TASK REQUIREMENTS: Using the data that follows, return exactly the lines from the one that contains "import numpy as np" through the one that contains "return 1 + round(t * FPS)", ends included.

[start of SOURCE DATA]

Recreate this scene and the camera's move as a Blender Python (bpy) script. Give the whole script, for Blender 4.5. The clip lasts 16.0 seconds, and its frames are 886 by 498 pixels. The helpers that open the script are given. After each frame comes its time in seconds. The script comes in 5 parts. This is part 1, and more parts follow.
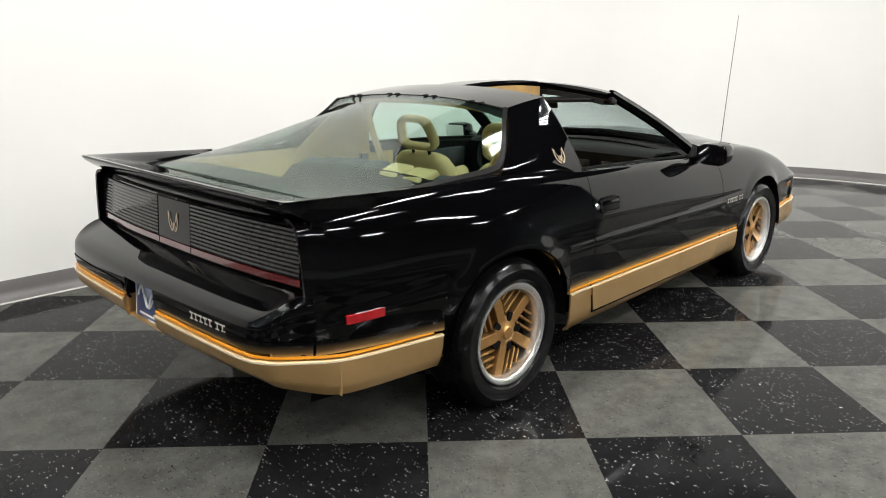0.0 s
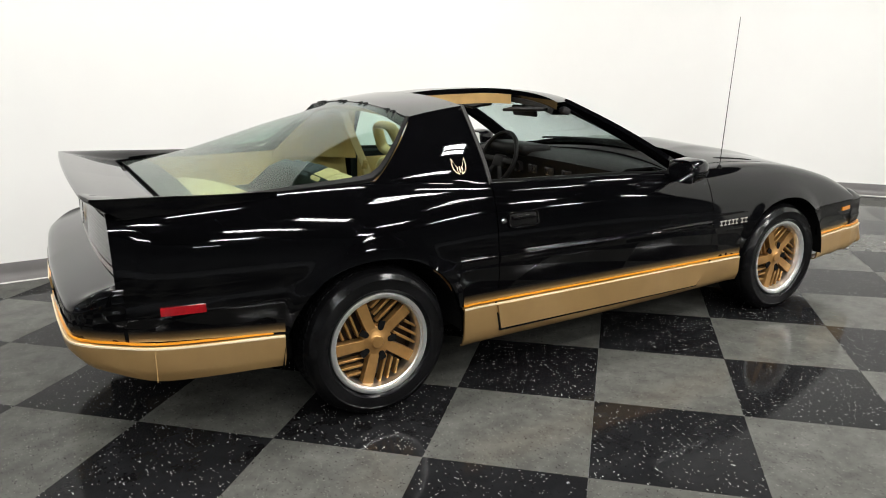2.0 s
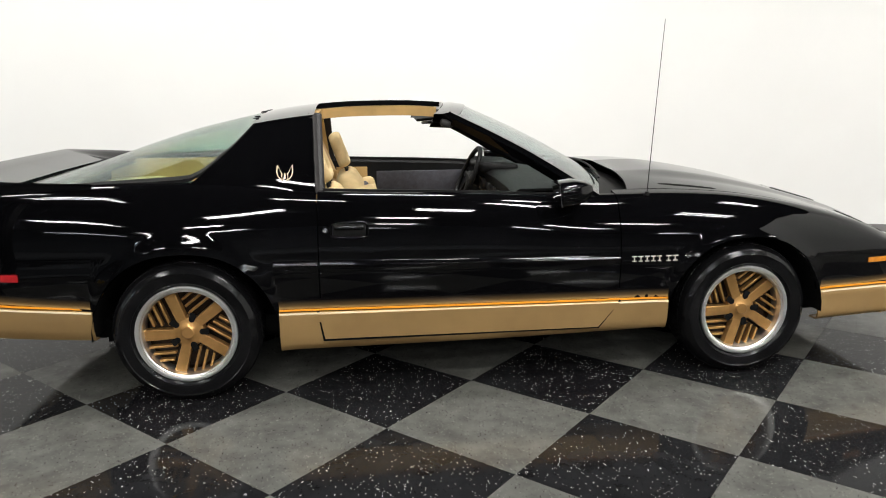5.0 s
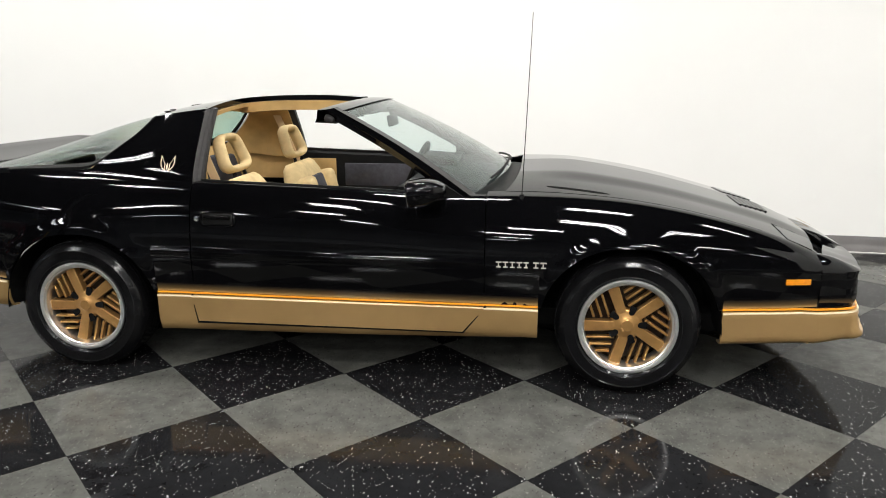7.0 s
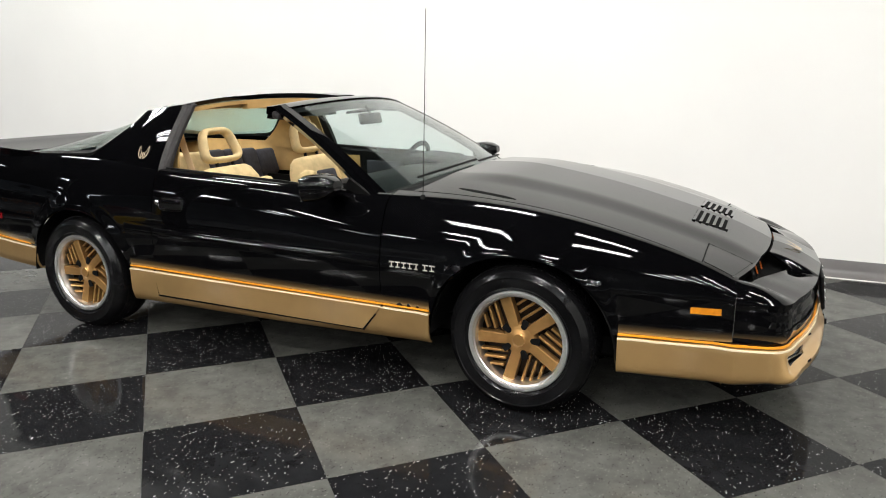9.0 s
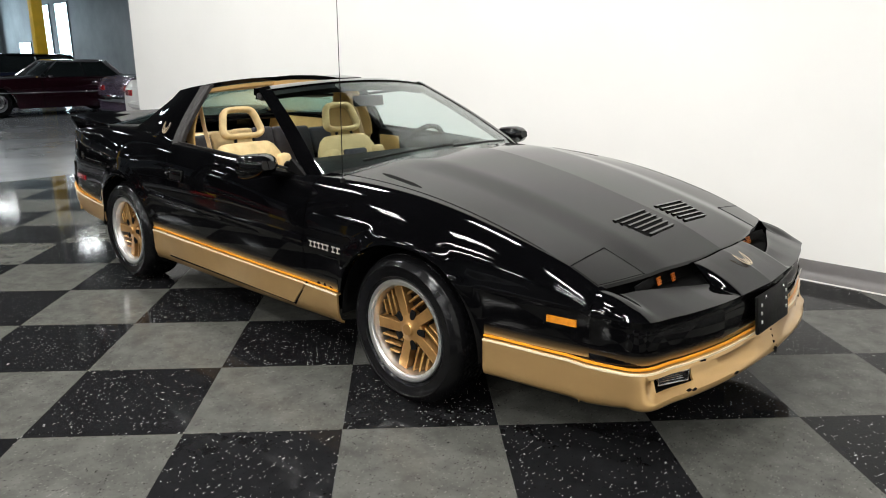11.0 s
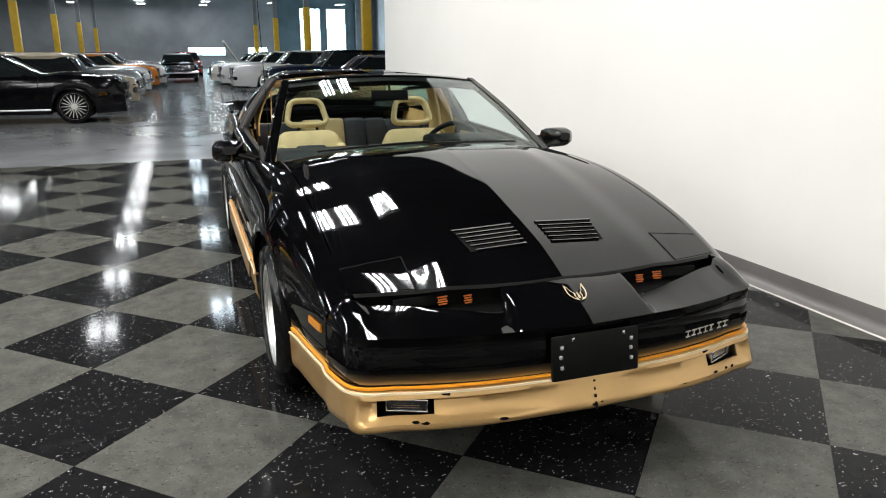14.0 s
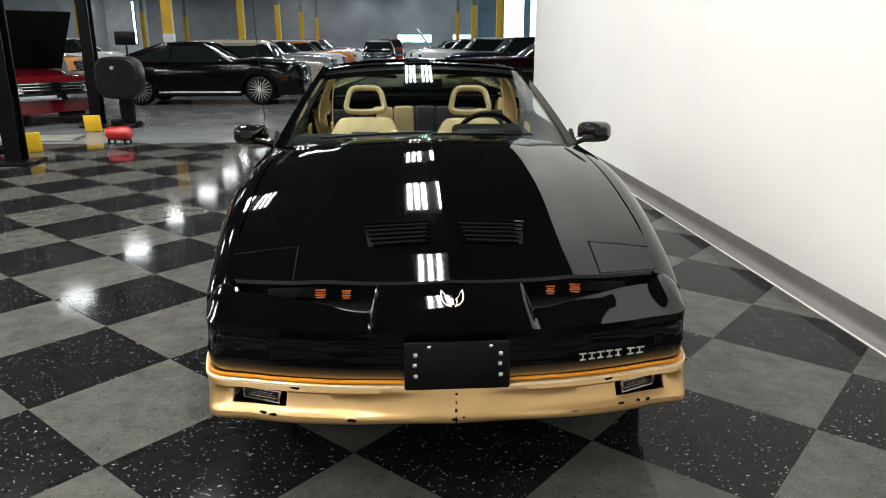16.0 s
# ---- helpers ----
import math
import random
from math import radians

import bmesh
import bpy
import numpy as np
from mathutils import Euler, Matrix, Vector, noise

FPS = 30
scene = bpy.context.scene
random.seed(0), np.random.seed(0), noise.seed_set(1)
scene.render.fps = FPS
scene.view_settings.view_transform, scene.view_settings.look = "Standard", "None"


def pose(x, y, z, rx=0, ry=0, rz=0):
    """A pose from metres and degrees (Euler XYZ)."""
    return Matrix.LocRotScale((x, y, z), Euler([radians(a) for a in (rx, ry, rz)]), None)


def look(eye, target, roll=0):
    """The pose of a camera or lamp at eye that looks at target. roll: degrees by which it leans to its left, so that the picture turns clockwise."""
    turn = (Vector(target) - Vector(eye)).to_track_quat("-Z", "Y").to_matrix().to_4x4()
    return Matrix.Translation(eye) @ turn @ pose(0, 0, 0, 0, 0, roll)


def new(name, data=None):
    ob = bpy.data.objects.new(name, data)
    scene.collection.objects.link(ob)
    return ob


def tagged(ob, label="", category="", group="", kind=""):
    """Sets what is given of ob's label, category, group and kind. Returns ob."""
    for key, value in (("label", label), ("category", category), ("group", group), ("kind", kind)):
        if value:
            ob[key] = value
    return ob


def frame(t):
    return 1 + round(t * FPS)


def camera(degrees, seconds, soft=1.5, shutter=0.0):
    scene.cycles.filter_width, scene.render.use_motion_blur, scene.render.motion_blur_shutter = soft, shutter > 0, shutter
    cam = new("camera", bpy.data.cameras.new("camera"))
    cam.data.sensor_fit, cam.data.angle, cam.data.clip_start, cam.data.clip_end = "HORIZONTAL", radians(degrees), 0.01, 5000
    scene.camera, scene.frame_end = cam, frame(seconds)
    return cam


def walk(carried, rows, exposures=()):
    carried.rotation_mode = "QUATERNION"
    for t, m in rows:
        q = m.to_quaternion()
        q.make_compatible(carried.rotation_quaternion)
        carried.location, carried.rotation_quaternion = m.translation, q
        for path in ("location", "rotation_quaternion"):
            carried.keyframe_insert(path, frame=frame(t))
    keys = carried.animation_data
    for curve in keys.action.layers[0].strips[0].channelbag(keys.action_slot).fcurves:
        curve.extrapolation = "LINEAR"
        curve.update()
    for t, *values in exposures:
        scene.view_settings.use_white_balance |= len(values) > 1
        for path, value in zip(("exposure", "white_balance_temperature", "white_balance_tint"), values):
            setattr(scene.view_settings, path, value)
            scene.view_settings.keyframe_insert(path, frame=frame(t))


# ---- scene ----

[end of SOURCE DATA]

CORRECT OUTPUT:
import numpy as np
from mathutils import Euler, Matrix, Vector, noise

FPS = 30
scene = bpy.context.scene
random.seed(0), np.random.seed(0), noise.seed_set(1)
scene.render.fps = FPS
scene.view_settings.view_transform, scene.view_settings.look = "Standard", "None"


def pose(x, y, z, rx=0, ry=0, rz=0):
    """A pose from metres and degrees (Euler XYZ)."""
    return Matrix.LocRotScale((x, y, z), Euler([radians(a) for a in (rx, ry, rz)]), None)


def look(eye, target, roll=0):
    """The pose of a camera or lamp at eye that looks at target. roll: degrees by which it leans to its left, so that the picture turns clockwise."""
    turn = (Vector(target) - Vector(eye)).to_track_quat("-Z", "Y").to_matrix().to_4x4()
    return Matrix.Translation(eye) @ turn @ pose(0, 0, 0, 0, 0, roll)


def new(name, data=None):
    ob = bpy.data.objects.new(name, data)
    scene.collection.objects.link(ob)
    return ob


def tagged(ob, label="", category="", group="", kind=""):
    """Sets what is given of ob's label, category, group and kind. Returns ob."""
    for key, value in (("label", label), ("category", category), ("group", group), ("kind", kind)):
        if value:
            ob[key] = value
    return ob


def frame(t):
    return 1 + round(t * FPS)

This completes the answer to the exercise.